En Amérique du Sud, la présence significative de communautés palestiniennes est intéressante à appréhender. Au Chili vit la plus grande communauté palestinienne en dehors du Proche-Orient. Les réactions particulièrement hostiles des gouvernements latino-américains en ce qui concerne les opérations militaires israéliennes peuvent aussi être analysées sous ce spectre. 

De fait, la comparaison réalisée entre les bombardements israéliens et le génocide nazi est devenue de plus en plus fréquente dans la bouche des représentants de ce continent. Gustavo Petro, président Colombien, dit sans retenue observer le « calque à Gaza » du camp d’extermination d’Auschwitz, lieu où fut orchestré les meurtres de plus de 960 000 juifs. De surcroit, le président Petro, s’il condamne l’attaque du 7 octobre, refuse pour autant de la qualifier de terroriste. Après l’attaque du camp de réfugiés de Jabaliya, au nord de Gaza, le Belize, le Honduras et le Chili rappellent leurs ambassadeurs d’Israël. La Bolivie, elle, rompt complètement les relations diplomatiques avec Israël. 

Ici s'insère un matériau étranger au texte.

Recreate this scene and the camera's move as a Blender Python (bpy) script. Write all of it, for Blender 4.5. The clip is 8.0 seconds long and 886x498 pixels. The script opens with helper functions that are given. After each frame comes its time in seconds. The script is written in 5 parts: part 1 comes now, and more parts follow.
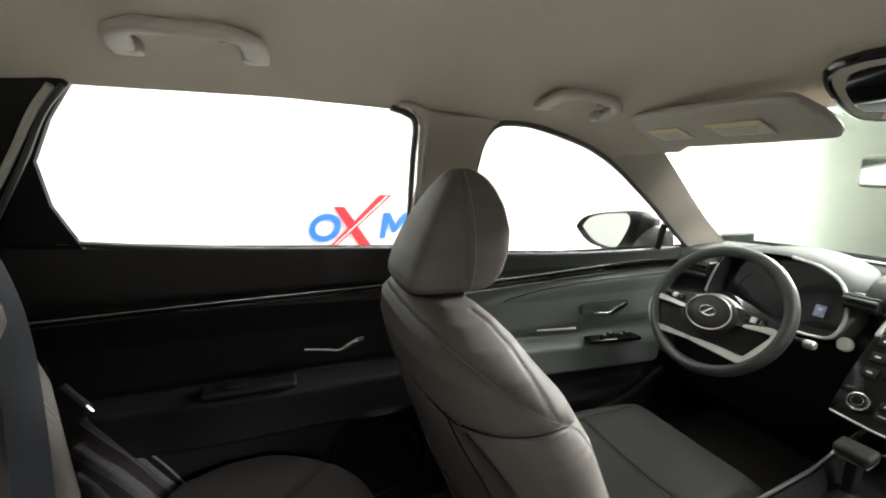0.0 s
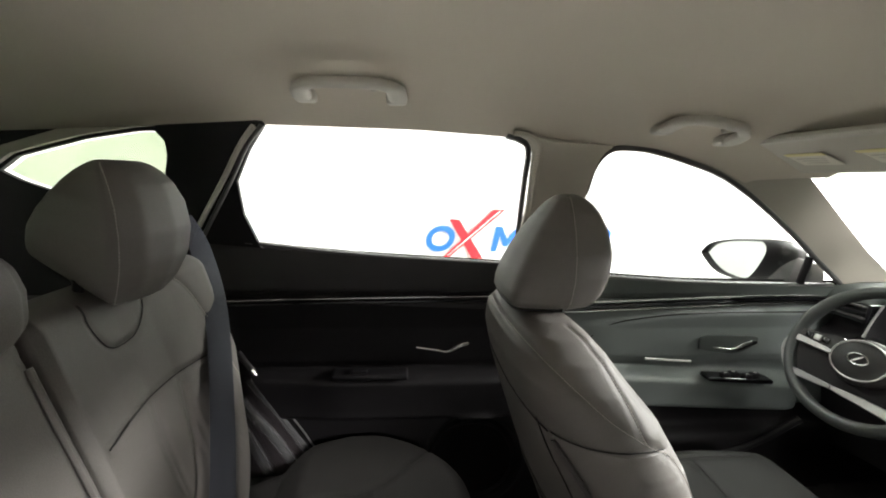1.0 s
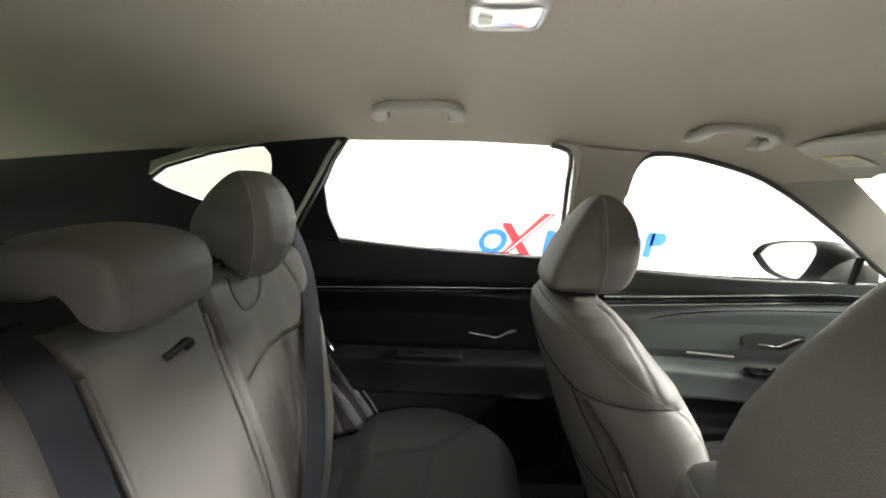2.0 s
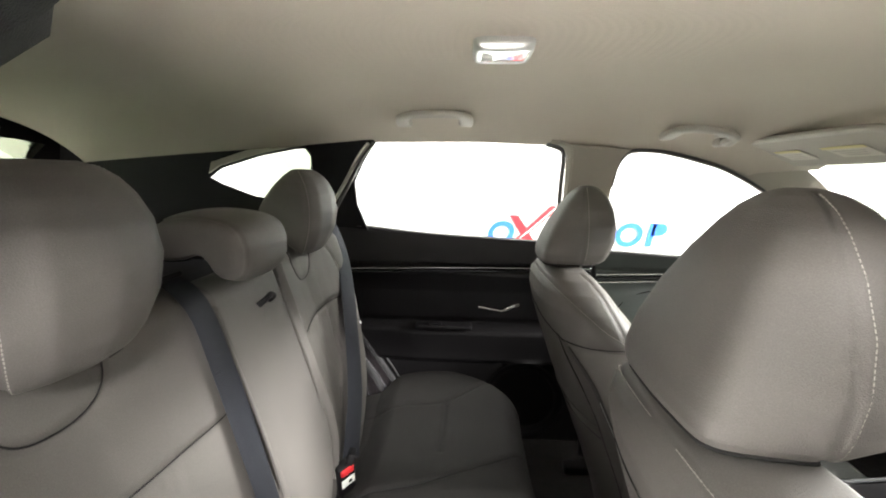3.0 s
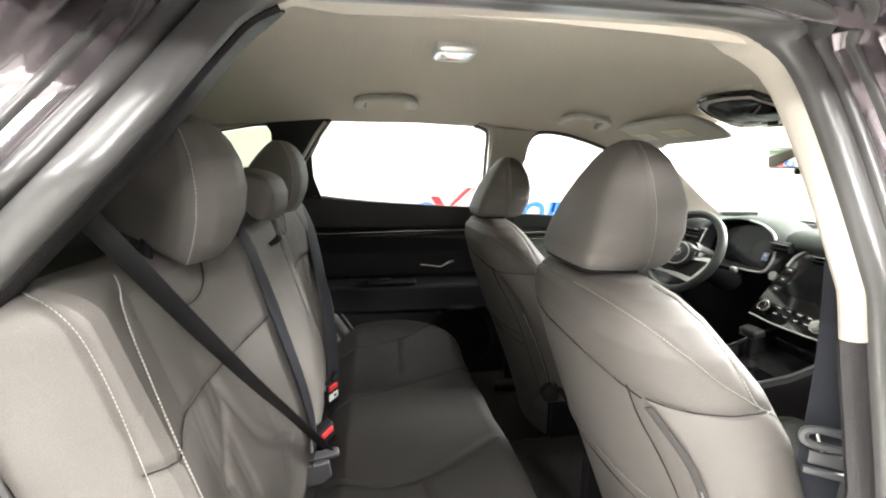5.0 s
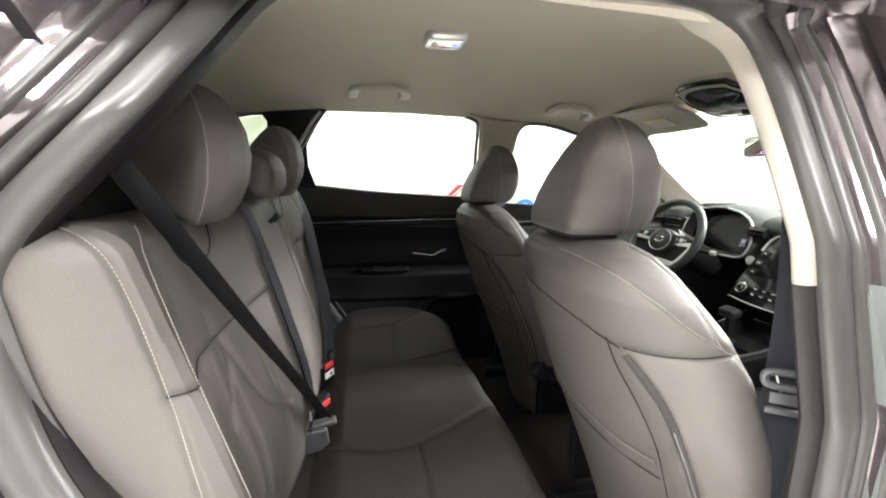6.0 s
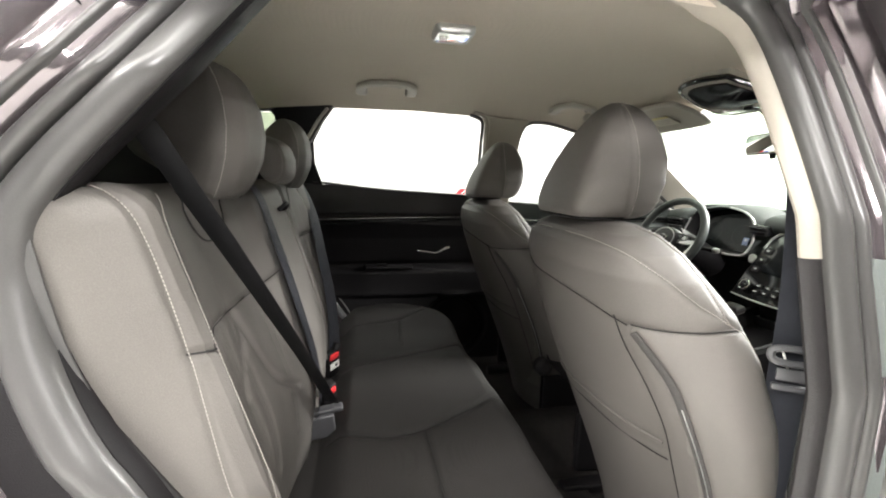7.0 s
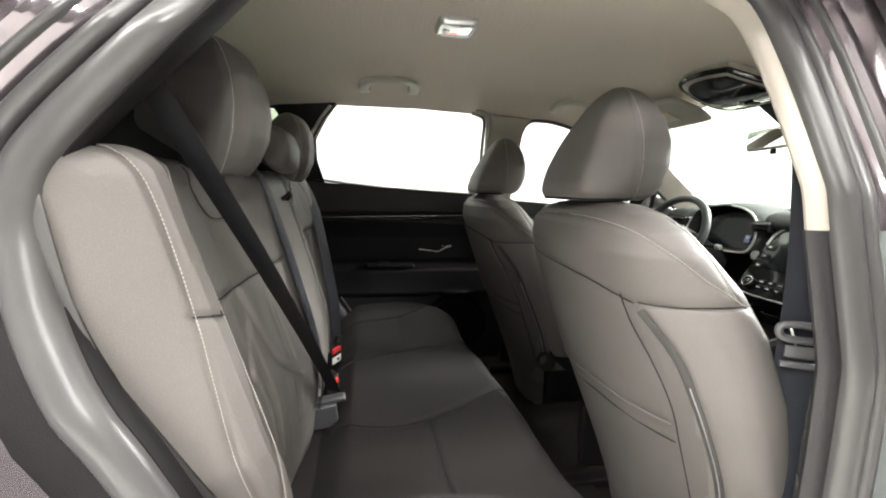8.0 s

Comme le souligne Le Monde Diplomatique, l’Amérique Latine se distingue singulièrement de ce point de vue. De manière significative, si la plupart des pays du globe ont fait preuve de leur soutien indéfectible à la politique israélienne depuis octobre, une grande partie des pays d’Amérique Latine, Colombie en tête, ne craint pas de montrer une opposition frontale.


Quelles perspectives aujourd’hui ? 

Somme toute, l’escalade de conflit se déroulant en Israël face à l’enclave gazaoui entraine un refroidissement significatif des relations entre plusieurs pays d’Amérique Latine et Israël. Plus qu’aucun autre continent, ce-dernier ne cache pas sa solidarité à l’égard du peuple Palestinien et sa condamnation de la politique d’un État juif soutenu par une fraction importante de la communauté internationale. 

Le secrétaire d’État américain Anthony Blinken s’est rendu dans la capitale du Brésil ce mercredi 21 février afin de faire part du désaccord des États-Unis vis-à-vis des propos tenus par Lula dressant un parallèle entre la guerre au Proche-Orient et l’holocauste. Les relations diplomatiques entre le Brésil et Israël semblant être à un niveau particulièrement bas, les représentants respectifs des pays n’hésitant pas à s’échanger des paroles injurieuses, le secrétaire d’État américain tente de désamorcer les tensions. Nonobstant cette réunion, il semble clair que les relations entre les pays d’Amérique latine et Israël ne seront reconstruites dans un horizon proche. 


Finalement, il semble que les pays d’Amérique latine ont maintenu le cap tenu depuis le début du 20e siècle. Ils dénoncent sans équivoque la politique militaire israélienne et les attaques dans l’enclave de Gaza, montrent leur soutien au peuple Palestinien et n’hésitent pas à monter au créneau face au gouvernement de l’État juif pour exprimer leur désaccord.